Alto saxophonist Raymond MacDonald is a founding member of Glasgow Improvisers Orchestra; Gogs aka Gordon Maclean is creative director at AnTobar Arts Centre on Mull. Meeting in Tobermory, one evening in February 2020, they recorded these intense and lyrical duos without prior discussion. The island of Mull – population 3000 – is not known as a centre of free-improv activity, and it could well be that these duos are the finest free improv recorded there.
Raymond MacDonald is probably best known as a free improviser, but he’s played in a wide range of contexts, with Evan Parker, Marilyn Crispell, George Lewis, David Byrne, Jim O’Rourke and George Burt. Gogs Maclean, as bassist, producer and promoter, has worked with many of the major musicians on the contemporary Scottish music scene, focusing on folk more than jazz – but on this release, he comes across as a powerful, intuitive free improviser. His sound on bass is quite an electric, more than wooden one, very effective nonetheless.

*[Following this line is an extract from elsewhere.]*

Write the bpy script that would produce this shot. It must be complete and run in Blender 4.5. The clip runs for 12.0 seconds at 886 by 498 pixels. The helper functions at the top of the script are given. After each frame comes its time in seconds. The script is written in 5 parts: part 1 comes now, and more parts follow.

The opening track, The Walls Have Ears, Your Ears Have Walls, begins with keening saxophone and reflective bass, becoming more dynamic and intense. Voices Beneath My Street is a haunting duet, in which Maclean sets up a powerful ecstatic groove. Crepuscular features – I assume – arco bass, with MacDonald’s alto smears setting up an eerie atmosphere. The Land Between Love And Fascination is the most abstract, free-improv track, which begins with MacDonald creating toneless sounds on saxophone, and features extended techniques including the key-rattling and circular breathing. A challenging and thoroughly rewarding release.
Discography
The Walls Have Ears, Your Ears Have Walls; Voices Beneath My Street; Crepuscular; The Land Between Love And Fascination; Exaggeration Is The Mother Of Invention; The Anagram Sisters (47.00)
MacDonald (as); Gordon “Gogs” Maclean (b). Tobermory, Mull, February 2020.